REQUIRED TASK: Only the pictures are omitted; repeat all other data exactly.

DATA PROVIDED:

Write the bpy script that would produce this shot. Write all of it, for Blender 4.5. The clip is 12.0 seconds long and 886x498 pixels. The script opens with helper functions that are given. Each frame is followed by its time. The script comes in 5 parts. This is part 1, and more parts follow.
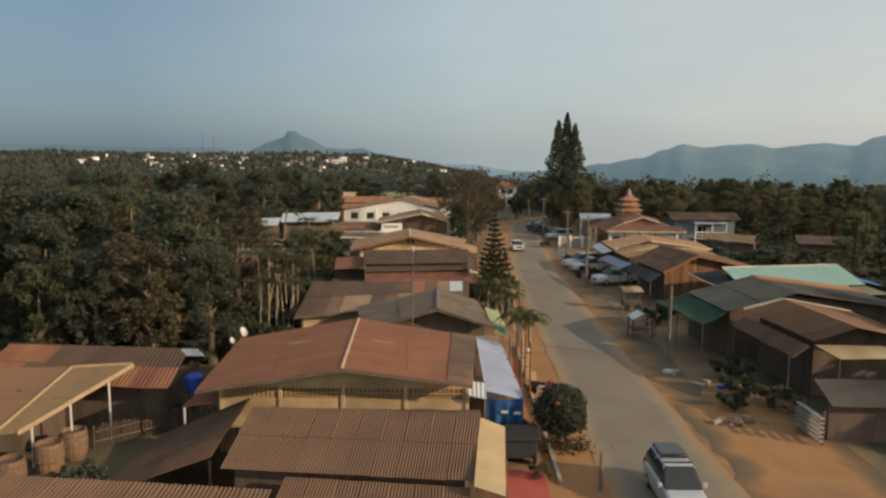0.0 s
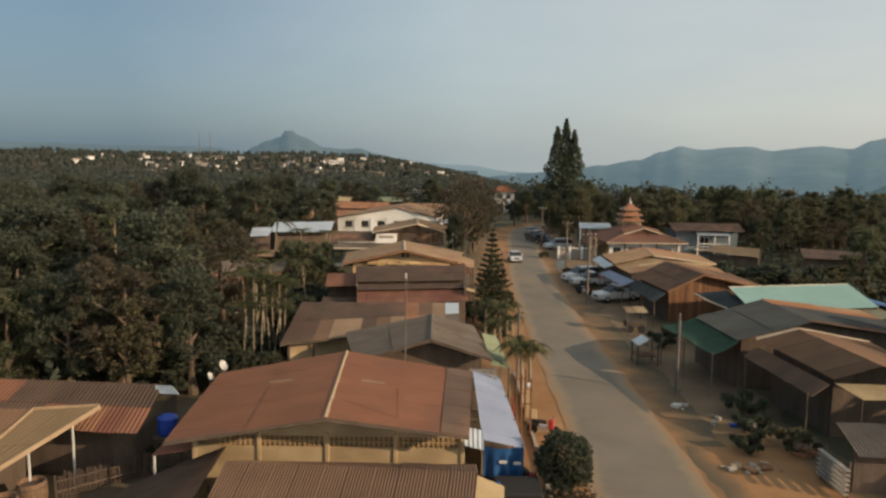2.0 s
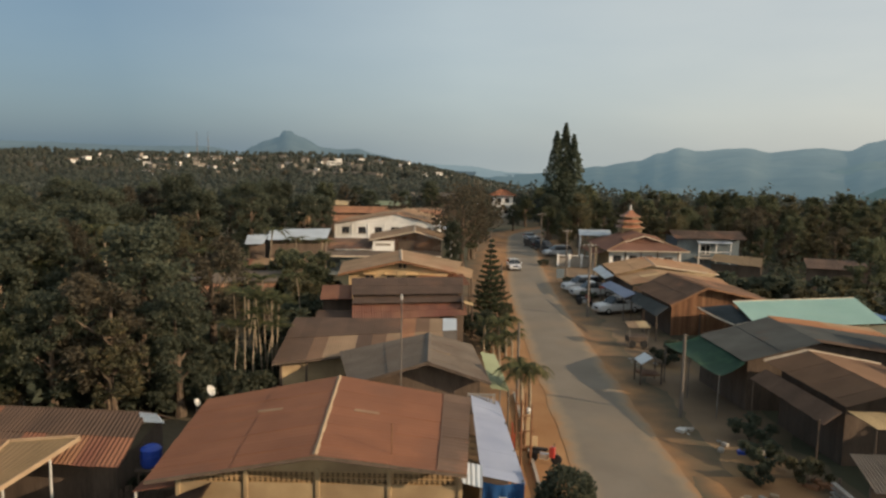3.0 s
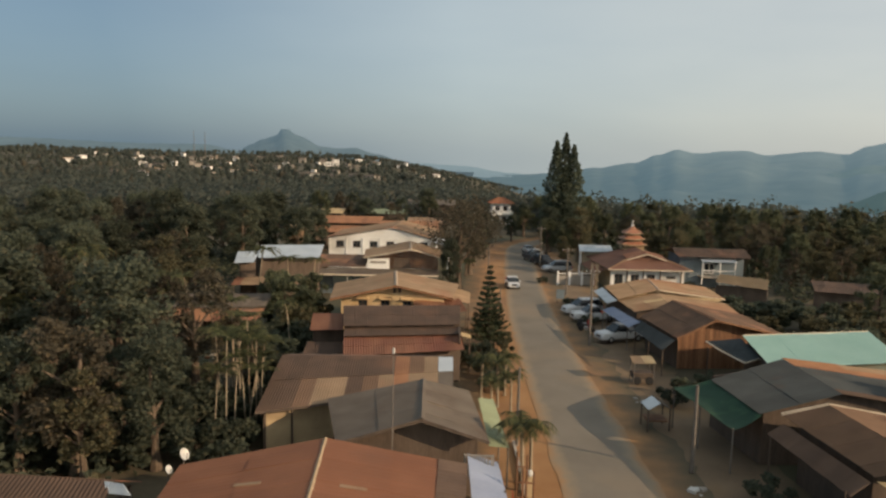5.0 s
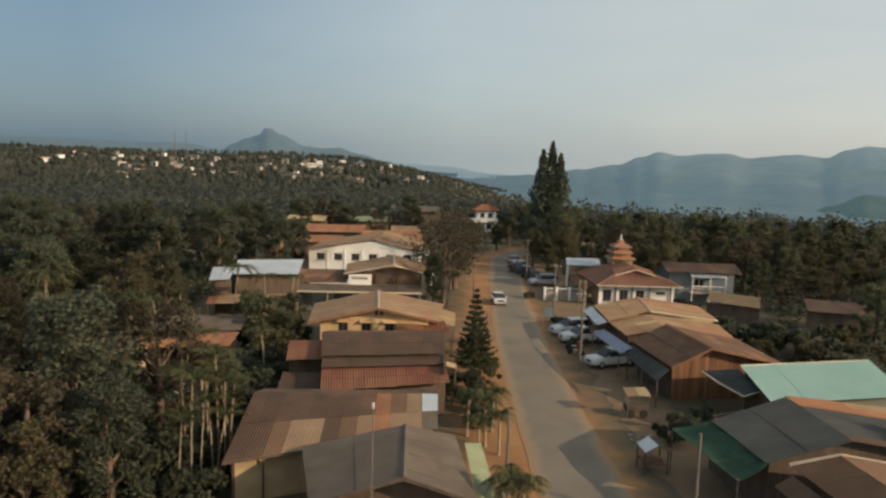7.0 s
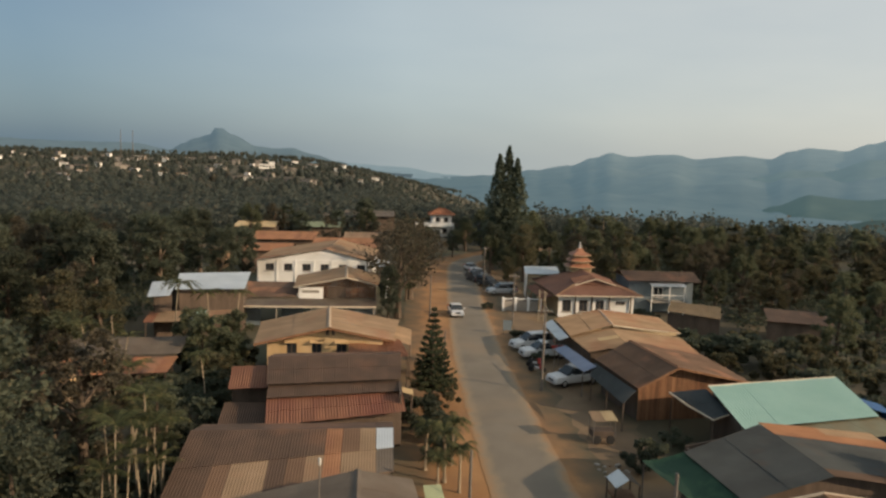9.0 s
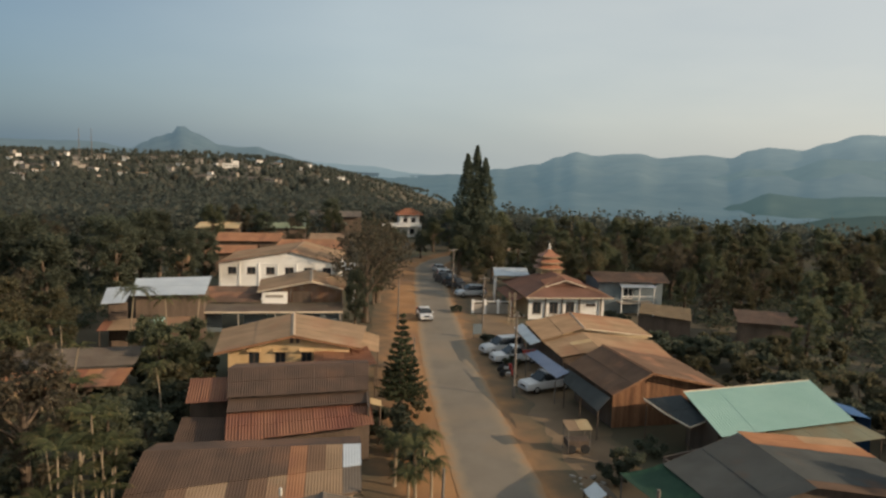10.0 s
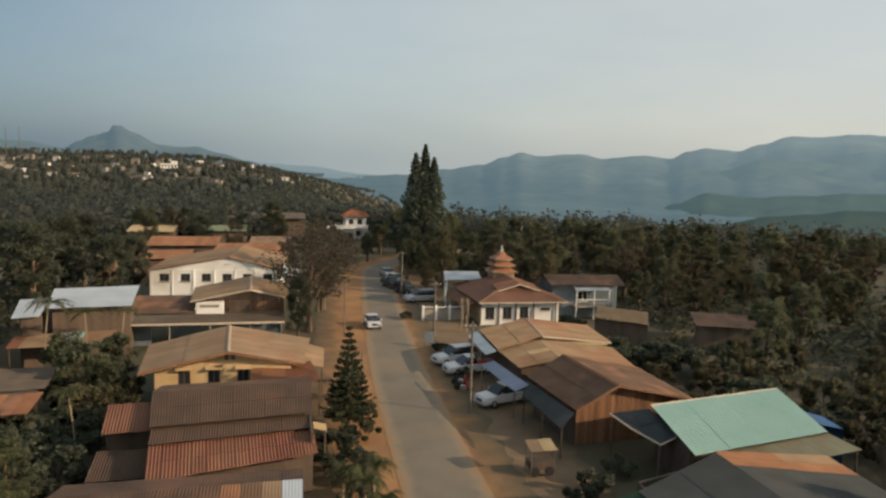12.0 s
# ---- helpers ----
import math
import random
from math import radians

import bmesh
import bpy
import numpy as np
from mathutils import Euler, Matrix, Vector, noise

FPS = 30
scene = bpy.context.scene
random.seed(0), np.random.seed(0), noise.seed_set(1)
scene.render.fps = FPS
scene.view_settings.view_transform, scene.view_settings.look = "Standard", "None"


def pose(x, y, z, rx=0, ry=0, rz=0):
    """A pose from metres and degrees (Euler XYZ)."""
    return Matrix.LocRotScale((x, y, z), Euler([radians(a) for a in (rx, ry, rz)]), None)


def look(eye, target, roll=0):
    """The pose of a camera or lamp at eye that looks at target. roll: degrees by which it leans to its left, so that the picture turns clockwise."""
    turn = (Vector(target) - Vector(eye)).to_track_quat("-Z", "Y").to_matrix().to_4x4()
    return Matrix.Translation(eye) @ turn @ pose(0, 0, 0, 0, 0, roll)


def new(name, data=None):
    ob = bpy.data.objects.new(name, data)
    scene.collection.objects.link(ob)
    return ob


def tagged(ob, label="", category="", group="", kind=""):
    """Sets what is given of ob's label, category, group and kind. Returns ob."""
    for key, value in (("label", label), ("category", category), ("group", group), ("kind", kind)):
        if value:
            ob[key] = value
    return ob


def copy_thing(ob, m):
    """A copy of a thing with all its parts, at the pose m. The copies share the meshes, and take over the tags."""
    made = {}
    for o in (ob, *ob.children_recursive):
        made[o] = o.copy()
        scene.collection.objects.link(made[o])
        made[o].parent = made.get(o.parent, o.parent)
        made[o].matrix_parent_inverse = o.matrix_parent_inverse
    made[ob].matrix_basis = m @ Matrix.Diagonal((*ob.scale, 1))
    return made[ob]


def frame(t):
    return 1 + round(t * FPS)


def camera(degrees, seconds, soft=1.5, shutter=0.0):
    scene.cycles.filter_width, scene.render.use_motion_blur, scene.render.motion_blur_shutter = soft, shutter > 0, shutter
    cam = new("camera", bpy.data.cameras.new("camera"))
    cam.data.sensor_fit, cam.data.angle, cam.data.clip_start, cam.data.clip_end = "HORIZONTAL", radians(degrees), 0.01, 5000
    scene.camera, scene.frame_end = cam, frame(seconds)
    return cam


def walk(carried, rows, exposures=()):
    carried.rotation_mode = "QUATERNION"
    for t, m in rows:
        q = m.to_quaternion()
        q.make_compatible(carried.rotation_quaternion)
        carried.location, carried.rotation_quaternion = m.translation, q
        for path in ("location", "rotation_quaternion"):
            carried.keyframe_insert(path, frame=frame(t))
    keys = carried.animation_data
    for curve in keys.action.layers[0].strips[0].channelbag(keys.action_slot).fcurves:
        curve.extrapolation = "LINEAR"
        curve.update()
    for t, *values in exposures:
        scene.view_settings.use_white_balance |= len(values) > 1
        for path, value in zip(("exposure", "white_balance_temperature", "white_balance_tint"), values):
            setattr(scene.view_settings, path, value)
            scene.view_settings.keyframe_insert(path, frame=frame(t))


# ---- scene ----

SOLVED EXERCISE:
Write the bpy script that would produce this shot. Write all of it, for Blender 4.5. The clip is 12.0 seconds long and 886x498 pixels. The script opens with helper functions that are given. Each frame is followed by its time. The script comes in 5 parts. This is part 1, and more parts follow.
0.0 s
2.0 s
3.0 s
5.0 s
7.0 s
9.0 s
10.0 s
12.0 s
# ---- helpers ----
import math
import random
from math import radians

import bmesh
import bpy
import numpy as np
from mathutils import Euler, Matrix, Vector, noise

FPS = 30
scene = bpy.context.scene
random.seed(0), np.random.seed(0), noise.seed_set(1)
scene.render.fps = FPS
scene.view_settings.view_transform, scene.view_settings.look = "Standard", "None"


def pose(x, y, z, rx=0, ry=0, rz=0):
    """A pose from metres and degrees (Euler XYZ)."""
    return Matrix.LocRotScale((x, y, z), Euler([radians(a) for a in (rx, ry, rz)]), None)


def look(eye, target, roll=0):
    """The pose of a camera or lamp at eye that looks at target. roll: degrees by which it leans to its left, so that the picture turns clockwise."""
    turn = (Vector(target) - Vector(eye)).to_track_quat("-Z", "Y").to_matrix().to_4x4()
    return Matrix.Translation(eye) @ turn @ pose(0, 0, 0, 0, 0, roll)


def new(name, data=None):
    ob = bpy.data.objects.new(name, data)
    scene.collection.objects.link(ob)
    return ob


def tagged(ob, label="", category="", group="", kind=""):
    """Sets what is given of ob's label, category, group and kind. Returns ob."""
    for key, value in (("label", label), ("category", category), ("group", group), ("kind", kind)):
        if value:
            ob[key] = value
    return ob


def copy_thing(ob, m):
    """A copy of a thing with all its parts, at the pose m. The copies share the meshes, and take over the tags."""
    made = {}
    for o in (ob, *ob.children_recursive):
        made[o] = o.copy()
        scene.collection.objects.link(made[o])
        made[o].parent = made.get(o.parent, o.parent)
        made[o].matrix_parent_inverse = o.matrix_parent_inverse
    made[ob].matrix_basis = m @ Matrix.Diagonal((*ob.scale, 1))
    return made[ob]


def frame(t):
    return 1 + round(t * FPS)


def camera(degrees, seconds, soft=1.5, shutter=0.0):
    scene.cycles.filter_width, scene.render.use_motion_blur, scene.render.motion_blur_shutter = soft, shutter > 0, shutter
    cam = new("camera", bpy.data.cameras.new("camera"))
    cam.data.sensor_fit, cam.data.angle, cam.data.clip_start, cam.data.clip_end = "HORIZONTAL", radians(degrees), 0.01, 5000
    scene.camera, scene.frame_end = cam, frame(seconds)
    return cam


def walk(carried, rows, exposures=()):
    carried.rotation_mode = "QUATERNION"
    for t, m in rows:
        q = m.to_quaternion()
        q.make_compatible(carried.rotation_quaternion)
        carried.location, carried.rotation_quaternion = m.translation, q
        for path in ("location", "rotation_quaternion"):
            carried.keyframe_insert(path, frame=frame(t))
    keys = carried.animation_data
    for curve in keys.action.layers[0].strips[0].channelbag(keys.action_slot).fcurves:
        curve.extrapolation = "LINEAR"
        curve.update()
    for t, *values in exposures:
        scene.view_settings.use_white_balance |= len(values) > 1
        for path, value in zip(("exposure", "white_balance_temperature", "white_balance_tint"), values):
            setattr(scene.view_settings, path, value)
            scene.view_settings.keyframe_insert(path, frame=frame(t))


# ---- scene ----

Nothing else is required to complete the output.